Beginning with the line where "scene.view_settings.use_white_balance |= len(values)" appears, restate the lines word for word through the last one in the listing.

========================================

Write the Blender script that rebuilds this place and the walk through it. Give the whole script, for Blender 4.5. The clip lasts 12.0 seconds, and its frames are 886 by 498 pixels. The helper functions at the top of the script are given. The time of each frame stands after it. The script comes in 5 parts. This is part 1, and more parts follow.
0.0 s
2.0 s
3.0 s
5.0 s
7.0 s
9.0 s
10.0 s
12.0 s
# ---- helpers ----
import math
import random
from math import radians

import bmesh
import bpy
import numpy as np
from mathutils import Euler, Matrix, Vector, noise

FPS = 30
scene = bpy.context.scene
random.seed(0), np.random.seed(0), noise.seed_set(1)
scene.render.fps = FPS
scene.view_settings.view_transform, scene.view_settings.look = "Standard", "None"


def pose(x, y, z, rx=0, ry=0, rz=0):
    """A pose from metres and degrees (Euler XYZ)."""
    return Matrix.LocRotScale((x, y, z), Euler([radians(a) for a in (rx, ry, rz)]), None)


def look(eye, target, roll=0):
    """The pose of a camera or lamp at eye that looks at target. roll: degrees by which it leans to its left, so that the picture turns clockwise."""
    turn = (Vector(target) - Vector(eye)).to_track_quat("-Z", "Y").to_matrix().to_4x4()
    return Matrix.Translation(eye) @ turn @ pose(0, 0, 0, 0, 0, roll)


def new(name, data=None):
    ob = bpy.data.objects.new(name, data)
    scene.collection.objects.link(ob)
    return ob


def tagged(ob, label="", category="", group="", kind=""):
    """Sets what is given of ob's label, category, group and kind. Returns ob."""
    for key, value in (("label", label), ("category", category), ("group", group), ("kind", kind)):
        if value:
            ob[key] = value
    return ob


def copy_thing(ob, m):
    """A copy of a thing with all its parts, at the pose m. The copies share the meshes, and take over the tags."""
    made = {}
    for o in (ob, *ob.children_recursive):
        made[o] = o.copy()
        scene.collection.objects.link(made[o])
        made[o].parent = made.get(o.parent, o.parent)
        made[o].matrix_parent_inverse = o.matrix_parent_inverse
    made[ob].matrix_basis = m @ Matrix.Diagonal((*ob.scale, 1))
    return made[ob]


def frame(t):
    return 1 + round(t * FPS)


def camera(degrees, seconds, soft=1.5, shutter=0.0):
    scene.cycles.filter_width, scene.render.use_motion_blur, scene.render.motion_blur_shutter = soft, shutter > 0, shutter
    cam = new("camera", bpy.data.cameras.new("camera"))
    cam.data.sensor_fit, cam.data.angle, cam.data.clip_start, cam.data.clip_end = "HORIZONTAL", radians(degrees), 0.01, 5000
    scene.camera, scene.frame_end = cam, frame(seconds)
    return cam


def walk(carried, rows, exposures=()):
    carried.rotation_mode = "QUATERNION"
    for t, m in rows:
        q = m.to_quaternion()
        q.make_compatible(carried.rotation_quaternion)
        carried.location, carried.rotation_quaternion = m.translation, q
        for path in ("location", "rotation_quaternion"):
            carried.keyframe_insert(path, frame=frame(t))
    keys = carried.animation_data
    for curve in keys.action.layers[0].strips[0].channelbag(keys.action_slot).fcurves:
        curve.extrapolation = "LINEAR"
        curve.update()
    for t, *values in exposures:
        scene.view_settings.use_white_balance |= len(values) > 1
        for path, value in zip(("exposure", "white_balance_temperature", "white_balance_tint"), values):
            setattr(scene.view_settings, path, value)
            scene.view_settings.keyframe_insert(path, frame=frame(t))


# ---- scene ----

========================================

* Solution for this exercise
        scene.view_settings.use_white_balance |= len(values) > 1
        for path, value in zip(("exposure", "white_balance_temperature", "white_balance_tint"), values):
            setattr(scene.view_settings, path, value)
            scene.view_settings.keyframe_insert(path, frame=frame(t))


# ---- scene ----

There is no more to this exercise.